JONATHAN SHALLARD REPORTING —– After 100 days the English Premier League, the world’s most popular domestic tournament, is back in both stadia and television screens.

The first match – Aston Villa escaping with a 0-0 draw against Sheffield United thanks to a failure of both goal-line technology and VAR – was of far less significance outside of the two clubs than its very staging.

At one stage, as the UK struggled to cope with the COVID-19 pandemic, the prospect of any live football before the autumn appeared remote. But financial pressure, impatience for signs of normality and the positive example of the Bundesliga encouraged activation of Project Restart.

Players from both teams take a knee before kickoff

All essential precautions were in place. Villa Park was sectioned into coloured zones and the players arrived with social distancing, individual temperature checks and two dressing rooms each. One was the lounge area usually reserved for journalists.
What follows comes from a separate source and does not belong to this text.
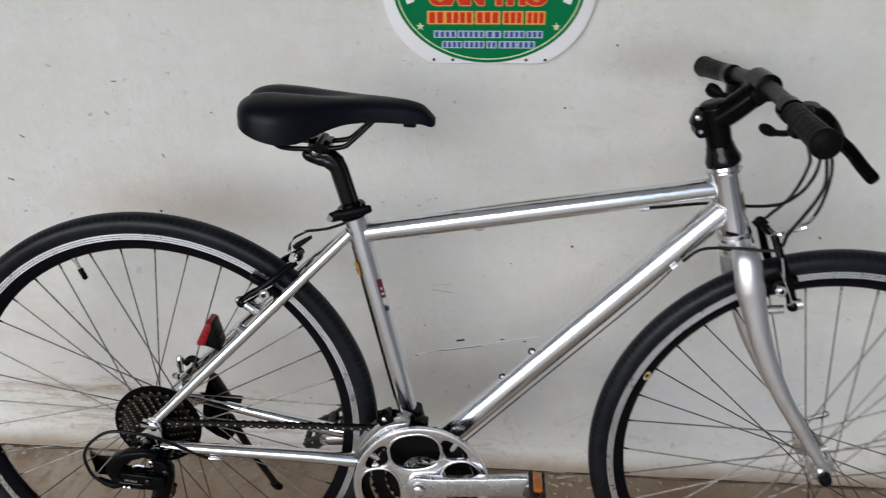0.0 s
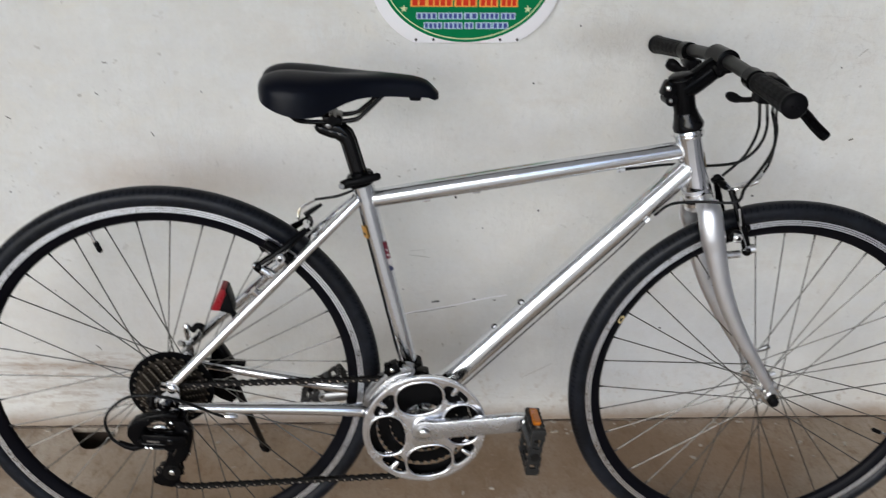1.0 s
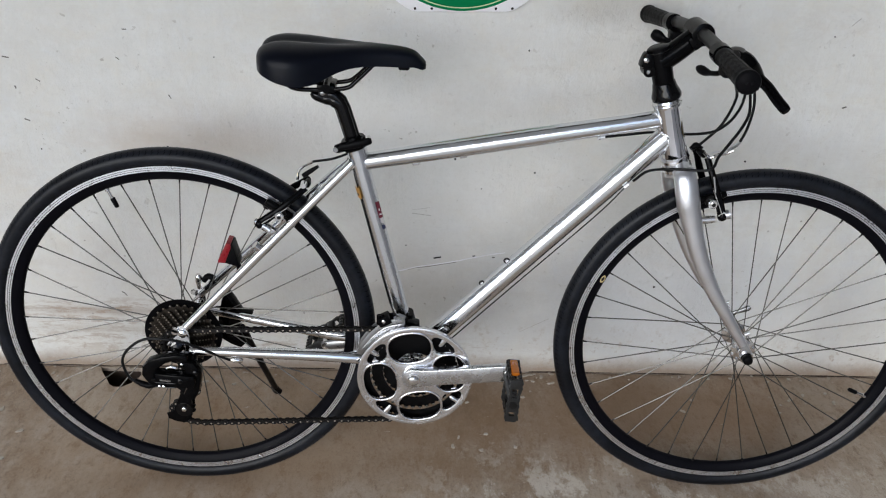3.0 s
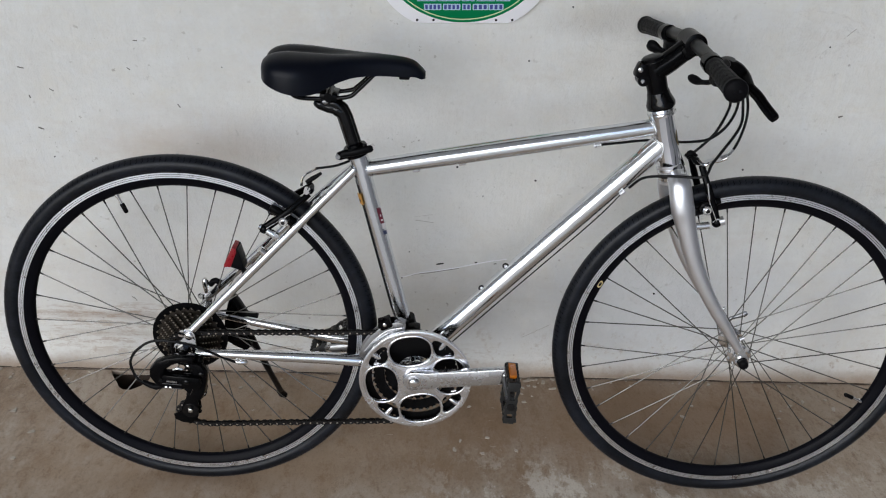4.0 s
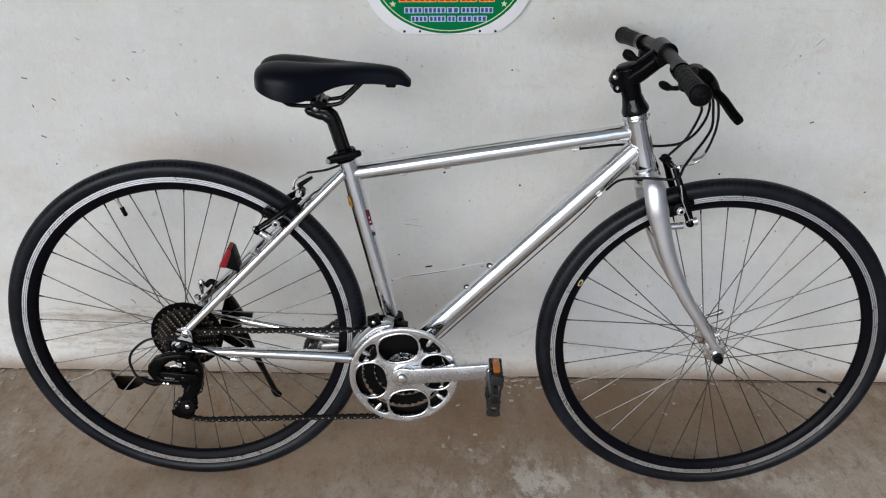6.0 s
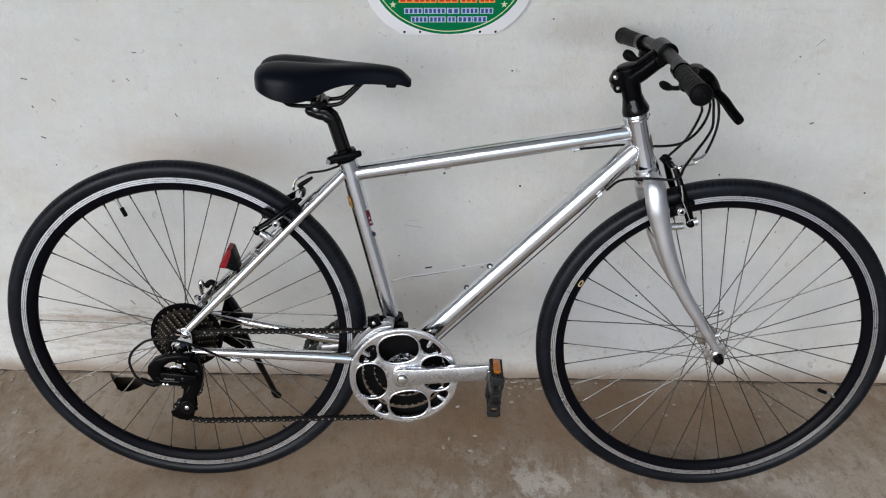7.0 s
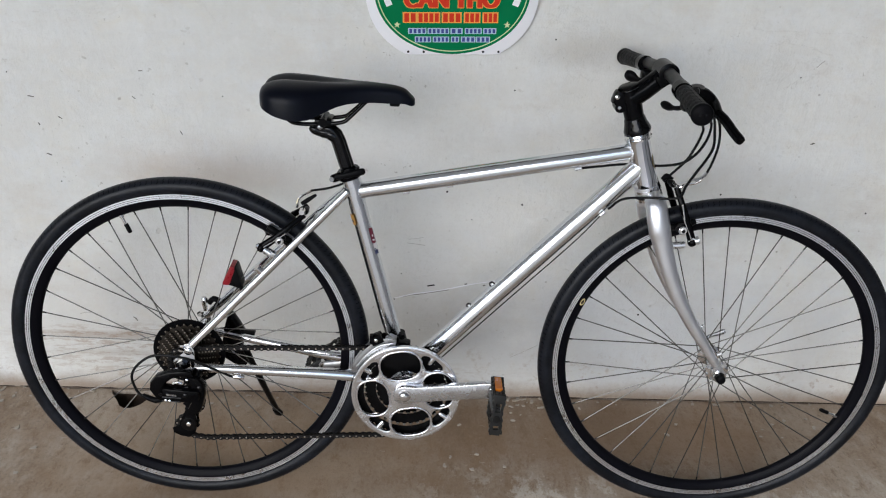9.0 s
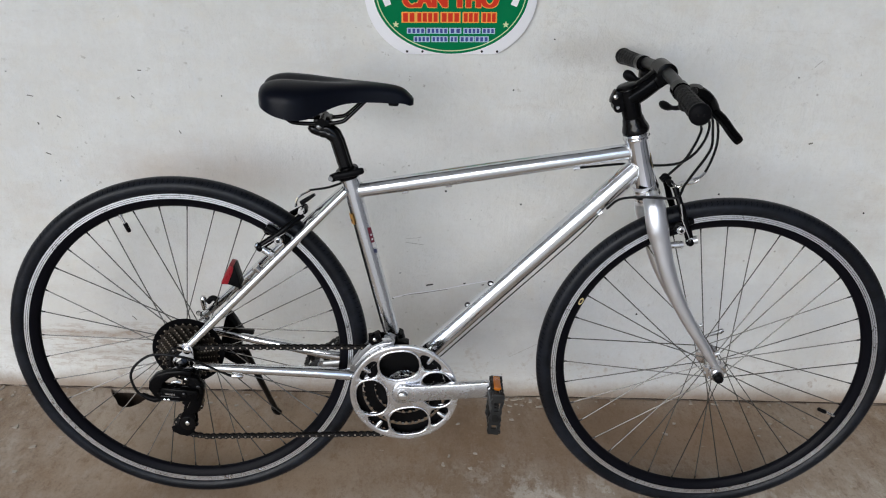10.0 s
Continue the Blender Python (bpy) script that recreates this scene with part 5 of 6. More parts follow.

Another ‘new normal’ was both teams making separate entrances onto the pitch before a one-minute silence for victims of the pandemic.

Also not normal was that, on a further whistle from referee Michael Oliver, both teams and match officials ‘took a knee’ in tribute to George Floyd, the black American who died under police arrest in Minneapolis.

The players wore “Black Lives Matter” instead of their names on the back of shirts which were also adorned on the chest with a heart-shaped tribute symbol to the National Health Service.

Of course no fans were among the 300 people in the stadium. The empty lower tier seating was masked by Villa flags except behind the Holte End goal. There, poignantly, was one yellow steward’s jacket in tribute to the father of Villa manager Dean Smith. Ron Smith had been a Villa steward before falling victim to coronavirus three weeks ago..

United had played in the last top-flight match in the month of June: that was back in 1947 when their victory over Stoke City handed the title to Liverpool.

They might have taken the lead just before halftime when Villa keeper Orjan Nyland, under pressure, carried the ball over his own goal-line.

Unhappily for Blades goal-line technology was faulty and did not signal. VAR official Paul Tierney was also at fault in not overruling Oliver’s decision to wave play on. That was the nearest anyone came to a goal. Hawkeye later apologised for the system failure while the referees company described the situation as “unique.”

The Premier League was back – complete with a VAR controversy.